Tindakan yang dilakukan pada intervensi pemantauan hemodinamik invasifberdasarkan SIKI, antara lain:
Observasi
- Monitor frekuensi dan irama jantung
- Monitor TDS, TDD, MAP, tekanan vena sentral, tekanan arteri pulmonal, tekanan baji arteri paru
- Monitor curah jantung dan indeks jantung
- Monitor bentuk gelombang hemodinamik
- Monitor perfusi perifer distal pada sisi inserti setiap 4 jam
- Monitor tanda-tanda infeksi dan perdarahan pada sisi insersi
- Monitor tanda-tanda komplikasi akibat pemasangan selang (mis: pneumothoraks, selang tertekuk, embolisme udara)
Terapeutik
- Damping pasien saat pemasangan dan pelepasan kateter jalur hemodinamik
- Lakukan tes allen untuk menilai kolateral ulnaris sebelum kanulasi pada arteri radialis
- Pastikan set selang terangkai dan terpasang dengan tepat
- Konfirmasi ketepatan posisi selang dengan pemeriksaan x-ray, jika perlu
- Posisikan transduser pada atrium kanan (aksis flebostatik) setiap 4 – 12 jam untuk mengkalibrasi dan mentitiknolkan perangkat
- Pastikan balon deflasi dan Kembali ke posisi normal setelah pengukuran tekanan baji arteri paru (PAWP)
- Ganti selang dan cairan infus setiap 24 – 72 jam, sesuai protocol
- Ganti balutan pada area insersi dengan Teknik steril
- Atur interval waktu pemantauan sesuai dengan kondisi pasien
- Dokumentasikan hasil pemantauan
Edukasi
- Jelaskan tujuan dan prosedur pemantauan
- Informasikan hasil pemantauan, jika perlu
- Anjurkan membatasi gerak/aktivitas selama kateter terpasang
Diagnosis Terkait
Daftar diagnosis lainnya yang masuk dalam kategori lingkungan, subkategori keamanan dan proteksi adalah:
- Gangguan integritas kulit/jaringan
- Hipertermia
- Hipotermia
- Perilaku kekerasan
- Perlambatan pemulihan pascabedah
- Risiko alergi
- Risiko bunuh diri
- Risiko cedera
- Risiko cedera pada ibu
- Risiko cedera pada janin
- Risiko gangguan integritas kulit/jaringan
- Risiko hipotermia
- Risiko infeksi
- Risiko jatuh
- Risiko luka tekan
- Risiko mutilasi diri
- Risiko perilaku kekerasan
- Risiko perlambatan pemulihan pascabedah
- Risiko termoregulasi tidak efektif
- Termoregulasi tidak efektif
Referensi
- PPNI. (2017).

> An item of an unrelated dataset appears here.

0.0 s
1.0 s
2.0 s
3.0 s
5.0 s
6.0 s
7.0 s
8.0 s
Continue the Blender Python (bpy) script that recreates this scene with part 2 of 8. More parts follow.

Standar Diagnosis Keperawatan Indonesia:Definisi dan Indikator Diagnostik, Edisi 1 Cetakan III (Revisi). Jakarta: PPNI.
- PPNI. (2019). Standar Luaran Keperawatan Indonesia: Definisi dan Kriteria Hasil Keperawatan, Edisi 1 Cetakan II. Jakarta: PPNI.
- PPNI. (2018). Standar Intervensi Keperawatan Indonesia: Definisi dan Tindakan Keperawatan, Edisi 1 Cetakan II. Jakarta: PPNI.